鉄の骨組みの外側に銅板を張り合わせた女神像は、完成までに約10年の歳月を要した。設計を担当したのはエンジニアのウジェーヌ・エマニュエル・ビオレ・ル・デュクだったが、制作からわずか4年後の1879年に亡くなると、エッフェル塔の建設で知られるエンジニア、アレクサンドル・ギュスターブ・エッフェルが制作を引き継いだ。重さ225トンの像は、1885年に解体された状態で蒸気船に乗せられ、ニューヨークに向けて出発。翌年、同地で行われた除幕式では、グローバー・クリーブランド新大統領が「バルトルディは今日の米国において最も偉大な人物」と称賛した。
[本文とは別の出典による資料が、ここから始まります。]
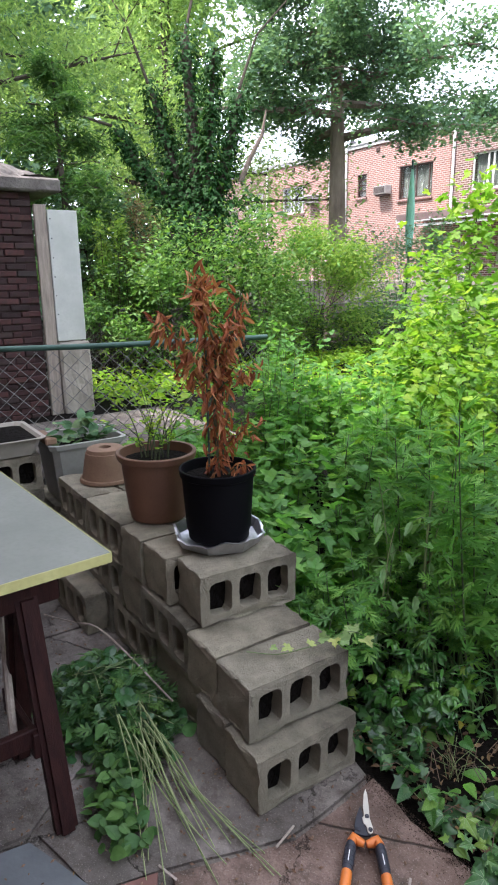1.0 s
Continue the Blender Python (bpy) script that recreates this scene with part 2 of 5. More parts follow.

それから1世紀以上が経った。CNAMとファロン氏は、現代版の女神像にもこの偉大な伝統が確実に引き継がれるよう、地元の工房からフランス最高峰の職人技を採用。マラコフのアート鋳造所スセ・フォンデールのチーム5人が4カ月かけて像を完成させた。ファロン氏は「像はバルトルディが作った原型の全ての条件を忠実に守り作られた」と話した。

銅像はオリジナルの像と同じ道筋をたどり、6月19日に港町ルアーブルを出発し、7月1日にニューヨークに到着する。 最終目的地はワシントンDCで、同地のフランス大使公邸に10年間展示されるという。リトル・シスターの旅はまだ始まったばかりだ。